I remember George Lichtheim telling us that he liked Guy Debord’s  Chapter IV of La Societe du spectacle , the one about the proletariat as subject and as representation. The chapter about history..”Why don’t you try the NLR , they might want to do it”. said George. We told him that we did not think that the NLR would take it on. We had seen their output, it was grim stuff, all althusserian. It still is!

At that time we were translating The Veritable Split in the International -public circular- of the Situationist International. It was the last book of the SI. As Colin Carsten’s  parents were away we were staying at their house in Reddington road in London.

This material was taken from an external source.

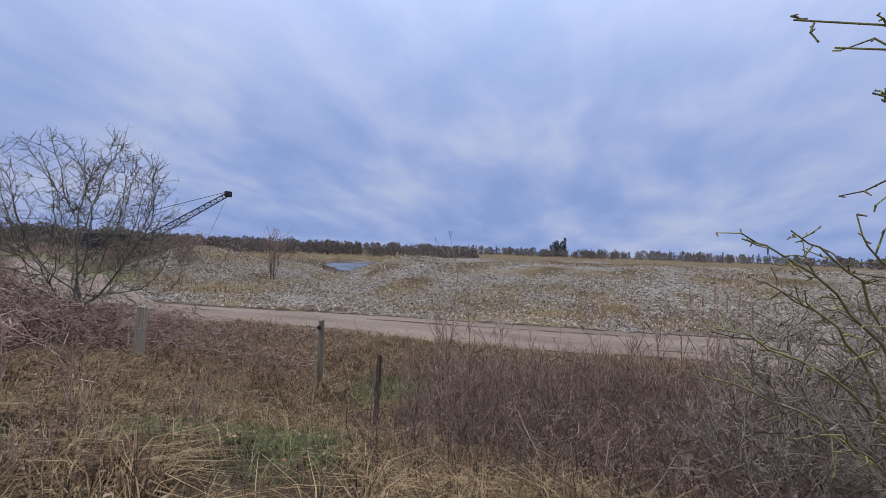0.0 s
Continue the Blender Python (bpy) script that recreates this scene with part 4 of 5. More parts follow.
# west verge
x, y = scatter(85000, -6.4, -4.35, -13, 34, lambda x, y: (x < -4.66 - 0.16 * bump_field(x, y, 24, 0.6)) & (x > -6.0 - 0.3 * rng.random(len(x))))
blades("west_verge_grass", on_land(x, y, -0.01), 0.07, 0.005, 0.9, M_GRASS, "green grass along the west roadside", "grass")
x, y = scatter(52000, -7.9, -4.5, -13, 30, lambda x, y: (bump_field(x, y, 25, 0.6) + 1.1 * ease(-5.5, -6.5, x) > 0.42))
blades("west_dry_grass", on_land(x, y, -0.01), 0.20, 0.0036, 1.1, M_STRAW, "dry straw grass between the verge and the hawthorns", "grass", 0.7)
def green_zone(x, y):
    return np.exp(-(((x - 4.8) / 1.9) ** 2 + ((y - 3.6) / 1.7) ** 2)) * (0.6 + 0.6 * bump_field(x, y, 55, 0.8)) + np.exp(-(((x - 8.3) / 1.0) ** 2 + ((y - 3.0) / 0.9) ** 2)) + 0.25 * np.exp(-(((x - 2.2) / 0.4) ** 2))


# bank: tussocks of long dry grass
cx, cy = scatter(5200, 1.9, 12.6, -8, 10.5, lambda x, y: (x > verge_out(y) - 0.1) & (x < 12.5) & ((bump_field(x, y, 26, 0.9) > -0.35) | (x > 7)) & (green_zone(x, y) < 0.2 + 0.35 * rng.random(len(x))) & ~((x > 3.4) & (y > 7.6) & (x < 8)))
k = 40
turn = rng.uniform(0, 6.28, len(cx) * k)
far = rng.uniform(0.0, 0.09, len(cx) * k)
big = np.repeat(rng.uniform(0.55, 1.35, len(cx)) * (0.7 + 0.3 * ease(2.2, 3.2, cx)), k)
comb = np.repeat(rng.uniform(0, 6.28, len(cx)), k)
x, y = np.repeat(cx, k) + np.cos(turn) * far, np.repeat(cy, k) + np.sin(turn) * far
blades("bank_grass", on_land(x, y, -0.02), 0.27 * big, 0.0043, 1.25, M_STRAW, "long tangled dry grass covering the bank", "grass", 0.9, spread=np.where(rng.random(len(x)) < 0.55, turn, comb + rng.normal(0, 0.5, len(x))))
x, y = scatter(52000, 2.0, 9.8, -4, 8.5, lambda x, y: (green_zone(x, y) > 0.18 + 0.5 * rng.random(len(x))))
blades("bank_green_grass", on_land(x, y, -0.01), 0.2, 0.005, 1.1, M_OLIVE, "olive-green grass in the hollow of the bank", "grass")
# foot of the east hedge, and tussocks round the thickets
x, y = scatter(20000, 1.2, 3.0, -32, -3, lambda x, y: (np.abs(x - verge_out(y) - 0.25) < 0.32) & (bump_field(x, y, 27, 0.8) + 0.3 * rng.random(len(x)) > 0.0))
blades("hedge_foot_grass", on_land(x, y, -0.02), 0.30, 0.0032, 0.9, M_STRAW, "pale dry grass at the foot of the hedge", "grass", 0.8)
x, y = scatter(60000, -12.5, -5.2, -22.5, -17.6, lambda x, y: (np.exp(-(((x + 9.0) / 2.9) ** 2 + ((y + 18.95) / 1.25) ** 2)) > 0.22 + 0.5 * rng.random(len(x))))
blades("dead_grass_heap", on_land(x, y, 0.0) + np.stack([0 * x, 0 * x, 0.65 * rng.random(len(x)) * np.exp(-(((x + 9.0) / 2.6) ** 2 + ((y + 18.95) / 1.1) ** 2))], 1), 0.46, 0.007, 1.9, M_STRAW, "heap of dead brown grass and stems beside the steel plates", "grass", 1.0)
x, y = scatter(30000, -6.0, -3.9, -40, -18, lambda x, y: (x < -ROAD_W - 0.2 * ease(-13, -17, y) + 0.38 * ease(-18, -25, y) - 0.04 - 0.05 * rng.random(len(x)) - 2.6 * ease(-36, -44, y)) & (x > -5.15 + 0.25 * bump_field(x, y, 33, 1)))
blades("bend_verge_grass", np.stack([x, y, np.maximum(land_z(x, y), road_z(y) - 0.06)], 1), 0.09, 0.009, 1.0, M_OLIVE, "rough olive grass along the road bend", "grass")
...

It made a difference from our tiny “flat”. The bathroom was twice as big as our room!  George  Lichtheim lived upstairs. One time he came down in his dressing gown to the kitchen, to make some tea or something similar, it was around midnight, it was bible pitchblack outside. He asked us what we were doing -he could see papers , dictionaries, books on the table-, we told him were translating a book. Which one? he said. So we told him. He replied: “It is a terrible book.”. We told him we were splitting from that horrible world. Drastic stuff. George said goodnight and went upstairs to his abode.

George Lichtheim was kind, intelligent, a cultured man you don’t meet everyday.  You could always talk to him about anything. His dilemma was he loved a woman who did not want him. Then Colin’s parents were on their wayback, so we retreated to our Ladbroke road one room flat.

A few months later Colin told us that George had taken his life. That was a tragedy and a waste . What a harsh system we live under. I salute his memory here. People can use insights from Lichtheim, Marcuse, Horkheimer, Pollock, Adorno, Lukacs, But you have to criticize them. It is the same with Guy Debord. Moishe Postone in his book Time, labor and social domination  has made good use of those mentioned, especially those I speak to start with.

That is the misery of the NLR – they don’t criticize the shortcomings of their sacred cows or shall I say bulls. It is no good enough, it does not help anyone.

written as part of The Memoirs of a Situationist Drummer  on the 17 of February 2010, by M.P.W. Prigent.